The not using electricity, the ban on travel, ban on restaurants, and the total ban on any new product seem to be the changes they have decided not to continue. (Not sure about the TP though).

He has posted on his site 6 easy changes people can make to greatly reduce their impact - not at all extreme, just changing habits for a couple hours or days can have a huge effect, especially if many are doing it.

His suggestions include eating less beef, not drinking as much bottled water, reducing the amount of TV you watch etc.

Each bottle of water you DON'T drink is 1 liter of fossil fuel not used and 1.2 pounds of green house gas not emitted. Easy to do when you are surrounded by clean tap water.

http://www.noimpactdoc.com/no_impact_year.php

Another easy and HUGE way to make a difference is to stop using plastic bags.
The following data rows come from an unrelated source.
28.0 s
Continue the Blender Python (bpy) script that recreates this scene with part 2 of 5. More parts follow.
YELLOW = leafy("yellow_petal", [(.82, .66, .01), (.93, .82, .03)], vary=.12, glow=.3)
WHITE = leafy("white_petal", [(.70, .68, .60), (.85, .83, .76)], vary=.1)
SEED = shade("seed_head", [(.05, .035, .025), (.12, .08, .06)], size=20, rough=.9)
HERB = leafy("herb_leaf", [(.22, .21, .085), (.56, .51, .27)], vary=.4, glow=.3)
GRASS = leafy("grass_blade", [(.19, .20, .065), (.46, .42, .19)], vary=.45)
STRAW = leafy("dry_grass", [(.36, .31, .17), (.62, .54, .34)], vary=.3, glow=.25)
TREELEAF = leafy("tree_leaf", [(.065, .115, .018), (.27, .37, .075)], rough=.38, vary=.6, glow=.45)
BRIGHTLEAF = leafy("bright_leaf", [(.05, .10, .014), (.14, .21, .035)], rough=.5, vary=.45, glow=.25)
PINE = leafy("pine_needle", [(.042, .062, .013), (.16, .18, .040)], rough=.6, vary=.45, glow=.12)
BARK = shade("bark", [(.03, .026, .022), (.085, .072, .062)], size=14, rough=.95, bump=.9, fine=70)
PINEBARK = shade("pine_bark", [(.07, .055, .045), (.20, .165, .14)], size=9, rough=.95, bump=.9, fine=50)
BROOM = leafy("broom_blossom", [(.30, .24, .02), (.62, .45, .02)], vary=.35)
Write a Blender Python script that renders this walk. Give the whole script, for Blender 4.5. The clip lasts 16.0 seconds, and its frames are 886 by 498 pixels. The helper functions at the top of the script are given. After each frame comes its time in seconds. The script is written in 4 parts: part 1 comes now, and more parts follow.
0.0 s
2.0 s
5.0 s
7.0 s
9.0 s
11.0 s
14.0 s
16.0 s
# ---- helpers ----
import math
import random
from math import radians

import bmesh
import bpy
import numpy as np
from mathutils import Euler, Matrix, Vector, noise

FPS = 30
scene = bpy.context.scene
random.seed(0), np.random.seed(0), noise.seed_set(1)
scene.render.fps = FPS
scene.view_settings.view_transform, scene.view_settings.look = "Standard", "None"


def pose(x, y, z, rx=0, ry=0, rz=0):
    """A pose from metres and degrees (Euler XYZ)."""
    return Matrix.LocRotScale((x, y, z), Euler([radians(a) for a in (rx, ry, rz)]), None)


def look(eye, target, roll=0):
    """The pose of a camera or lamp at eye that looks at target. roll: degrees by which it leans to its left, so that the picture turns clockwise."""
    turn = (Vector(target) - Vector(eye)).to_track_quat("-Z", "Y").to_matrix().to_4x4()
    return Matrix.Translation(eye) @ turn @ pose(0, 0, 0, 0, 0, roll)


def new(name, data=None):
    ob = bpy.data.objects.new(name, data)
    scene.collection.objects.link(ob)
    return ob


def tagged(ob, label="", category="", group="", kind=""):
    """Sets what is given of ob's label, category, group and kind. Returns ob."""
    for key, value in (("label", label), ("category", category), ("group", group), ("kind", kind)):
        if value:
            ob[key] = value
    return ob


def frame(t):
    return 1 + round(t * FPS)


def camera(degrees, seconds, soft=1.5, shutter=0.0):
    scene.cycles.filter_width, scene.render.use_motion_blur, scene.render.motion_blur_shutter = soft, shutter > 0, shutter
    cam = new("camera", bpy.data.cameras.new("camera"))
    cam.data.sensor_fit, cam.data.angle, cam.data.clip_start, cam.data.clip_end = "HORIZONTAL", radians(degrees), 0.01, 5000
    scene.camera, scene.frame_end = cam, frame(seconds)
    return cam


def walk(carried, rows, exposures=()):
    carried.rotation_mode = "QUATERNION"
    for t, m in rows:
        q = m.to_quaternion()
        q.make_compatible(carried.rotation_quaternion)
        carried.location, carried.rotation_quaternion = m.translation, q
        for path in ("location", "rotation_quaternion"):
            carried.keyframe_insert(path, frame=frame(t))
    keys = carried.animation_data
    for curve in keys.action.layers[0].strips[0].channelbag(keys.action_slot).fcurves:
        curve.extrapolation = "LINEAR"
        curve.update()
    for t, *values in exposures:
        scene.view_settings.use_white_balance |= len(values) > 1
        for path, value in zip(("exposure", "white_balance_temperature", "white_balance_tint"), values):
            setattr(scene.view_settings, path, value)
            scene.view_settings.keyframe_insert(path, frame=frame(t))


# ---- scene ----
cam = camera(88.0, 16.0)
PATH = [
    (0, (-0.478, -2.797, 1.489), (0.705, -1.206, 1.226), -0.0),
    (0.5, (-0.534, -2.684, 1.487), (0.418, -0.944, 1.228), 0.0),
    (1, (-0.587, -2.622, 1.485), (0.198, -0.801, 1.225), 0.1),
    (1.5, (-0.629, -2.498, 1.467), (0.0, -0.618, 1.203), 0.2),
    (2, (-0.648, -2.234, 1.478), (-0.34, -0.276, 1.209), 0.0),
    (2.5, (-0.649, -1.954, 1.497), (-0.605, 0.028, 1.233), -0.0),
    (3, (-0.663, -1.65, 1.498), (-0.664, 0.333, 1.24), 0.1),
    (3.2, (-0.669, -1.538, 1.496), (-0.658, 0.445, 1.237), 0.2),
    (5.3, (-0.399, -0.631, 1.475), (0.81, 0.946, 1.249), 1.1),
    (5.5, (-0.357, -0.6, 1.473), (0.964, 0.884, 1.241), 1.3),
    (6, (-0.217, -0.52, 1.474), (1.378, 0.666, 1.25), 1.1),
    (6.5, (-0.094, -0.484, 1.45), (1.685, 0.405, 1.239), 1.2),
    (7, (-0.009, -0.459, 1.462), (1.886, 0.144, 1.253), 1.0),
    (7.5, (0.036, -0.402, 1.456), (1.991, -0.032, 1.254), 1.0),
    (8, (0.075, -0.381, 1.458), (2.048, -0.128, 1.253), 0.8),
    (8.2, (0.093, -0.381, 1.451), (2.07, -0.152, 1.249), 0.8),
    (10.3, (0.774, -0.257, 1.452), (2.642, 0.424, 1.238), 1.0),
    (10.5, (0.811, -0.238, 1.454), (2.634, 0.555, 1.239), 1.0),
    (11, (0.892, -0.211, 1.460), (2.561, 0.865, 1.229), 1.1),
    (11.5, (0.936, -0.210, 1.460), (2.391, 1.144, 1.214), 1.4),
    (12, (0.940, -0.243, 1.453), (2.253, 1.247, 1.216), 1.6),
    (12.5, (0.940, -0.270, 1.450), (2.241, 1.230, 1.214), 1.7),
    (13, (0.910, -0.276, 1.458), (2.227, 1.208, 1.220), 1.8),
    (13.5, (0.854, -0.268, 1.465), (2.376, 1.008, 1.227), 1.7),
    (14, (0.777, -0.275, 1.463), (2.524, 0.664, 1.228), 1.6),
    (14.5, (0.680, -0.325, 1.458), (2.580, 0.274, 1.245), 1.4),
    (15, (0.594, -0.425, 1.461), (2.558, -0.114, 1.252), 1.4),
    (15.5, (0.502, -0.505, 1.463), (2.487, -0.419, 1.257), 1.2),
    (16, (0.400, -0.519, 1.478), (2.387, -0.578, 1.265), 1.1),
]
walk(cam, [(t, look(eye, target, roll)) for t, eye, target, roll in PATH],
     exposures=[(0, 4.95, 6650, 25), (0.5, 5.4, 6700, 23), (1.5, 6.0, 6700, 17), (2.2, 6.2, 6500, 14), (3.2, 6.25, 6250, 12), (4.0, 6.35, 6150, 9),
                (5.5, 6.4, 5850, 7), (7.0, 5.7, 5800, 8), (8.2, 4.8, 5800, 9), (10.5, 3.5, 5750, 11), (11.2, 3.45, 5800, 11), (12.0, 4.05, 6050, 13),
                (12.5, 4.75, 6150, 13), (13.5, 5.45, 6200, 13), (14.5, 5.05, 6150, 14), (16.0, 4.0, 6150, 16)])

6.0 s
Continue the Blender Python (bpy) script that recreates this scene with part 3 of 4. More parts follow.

Some plastic bags stats courtesy of Surfrider:

"On average, a disposable bag has a useful life of 12 minutes, from the store to your home, to the trash.

Nationwide fewer than 5% of single-use plastic bags are recycled, leading to choked sewer systems and marine life.

Approximately 40 million barrels of oil are used to produce 100 billion plastic bags in the USA annually.

Up to 1 million seabirds and 100,000 marine mammals are dying every year due to the ingestion of or entanglement in plastic."

Easy way to put a dent in our oil consumption, reduce trash and litter, and save animals.